Director Richard Abelardo — his cousin Nicanor Abelardo had composed the film’s eponymous theme song* — started out as a painter in Universal Studios and later Warner Brothers and MGM; as with most Filipino immigrants he presumably learned much of the tricks of the trade, and brought them home with him to LVN.

You see the influence of classic-era Hollywood: his use of special effects, often in a subtle manner (Mercedes’ banishment, for example, is accomplished in the middle of an entirely animated downpour), often with eerie lyricism (Mercedes’ face imposed over darkly swirling water), sometimes with a glancing beauty (shot of Consuelo riding a bangka down the river with a vast painted backdrop behind her, of a cordillera of clouds capped by a gem of a moon).

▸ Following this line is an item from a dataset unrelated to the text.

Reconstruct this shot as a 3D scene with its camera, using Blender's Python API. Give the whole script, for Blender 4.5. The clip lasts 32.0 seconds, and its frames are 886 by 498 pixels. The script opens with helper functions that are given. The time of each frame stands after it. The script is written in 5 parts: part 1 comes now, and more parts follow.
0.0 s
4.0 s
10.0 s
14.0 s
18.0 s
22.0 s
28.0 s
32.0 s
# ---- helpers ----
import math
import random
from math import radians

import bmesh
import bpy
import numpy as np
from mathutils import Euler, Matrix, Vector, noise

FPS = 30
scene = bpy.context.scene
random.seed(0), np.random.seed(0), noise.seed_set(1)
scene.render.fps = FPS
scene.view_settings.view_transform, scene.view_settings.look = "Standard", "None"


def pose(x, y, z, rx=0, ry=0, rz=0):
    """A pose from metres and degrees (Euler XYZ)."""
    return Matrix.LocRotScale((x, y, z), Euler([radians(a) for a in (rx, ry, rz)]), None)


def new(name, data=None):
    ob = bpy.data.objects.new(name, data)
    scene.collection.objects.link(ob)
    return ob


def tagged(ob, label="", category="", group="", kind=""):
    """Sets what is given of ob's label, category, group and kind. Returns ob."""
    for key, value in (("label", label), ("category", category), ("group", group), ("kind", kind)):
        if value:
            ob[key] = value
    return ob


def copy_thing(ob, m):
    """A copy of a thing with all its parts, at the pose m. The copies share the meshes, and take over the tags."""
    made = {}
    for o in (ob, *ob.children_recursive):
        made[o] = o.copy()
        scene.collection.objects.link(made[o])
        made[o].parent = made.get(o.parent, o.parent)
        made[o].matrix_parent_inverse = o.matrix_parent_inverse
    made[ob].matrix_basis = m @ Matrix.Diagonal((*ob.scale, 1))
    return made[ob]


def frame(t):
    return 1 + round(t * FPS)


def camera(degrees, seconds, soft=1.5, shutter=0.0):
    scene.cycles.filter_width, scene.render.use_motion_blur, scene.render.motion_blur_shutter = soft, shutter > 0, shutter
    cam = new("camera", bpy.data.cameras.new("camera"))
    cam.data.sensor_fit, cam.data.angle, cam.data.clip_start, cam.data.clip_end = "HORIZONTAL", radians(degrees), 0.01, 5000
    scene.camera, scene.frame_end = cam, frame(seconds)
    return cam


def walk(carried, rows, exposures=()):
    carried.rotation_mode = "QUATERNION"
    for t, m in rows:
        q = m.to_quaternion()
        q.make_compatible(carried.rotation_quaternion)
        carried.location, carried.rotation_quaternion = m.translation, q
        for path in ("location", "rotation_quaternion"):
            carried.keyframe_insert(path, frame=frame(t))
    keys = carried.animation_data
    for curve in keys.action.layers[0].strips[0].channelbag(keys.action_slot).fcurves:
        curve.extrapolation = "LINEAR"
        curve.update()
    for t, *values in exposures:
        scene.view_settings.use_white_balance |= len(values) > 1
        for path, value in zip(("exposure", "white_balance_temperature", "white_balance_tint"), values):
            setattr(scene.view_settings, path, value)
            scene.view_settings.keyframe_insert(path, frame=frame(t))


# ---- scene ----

But camera tricks, no matter how sophisticated or primitive, should serve the narrative — an idea most modern filmmakers have forgotten, but which Abelardo applies here with masterful grace. His atmospheric effects build in visual drama and impact till they culminate in the simple (because it just is — no tricks or effects involved) yet startling (because of all the careful visual and narrative preparation beforehand) shot of the long-dead Mercedes sitting alongside the enchanted river, singing her unearthly song. At that moment magic and emotion are as one, and you feel the pull of the current drawing turbulent lives to their inexorable inescapable destiny.

The movie is available for viewing online.

* Nicanor Abelardo composed the lovely theme, but oddly portions of the soundtrack sound as if they had been borrowed from Miklos Rozsa’s score for Hitchcock’s Spellbound — a cost-saving measure perhaps? A common industry practice? Possible idea for future research? Works well enough here, but if you’re familiar with the original it’s a little distracting.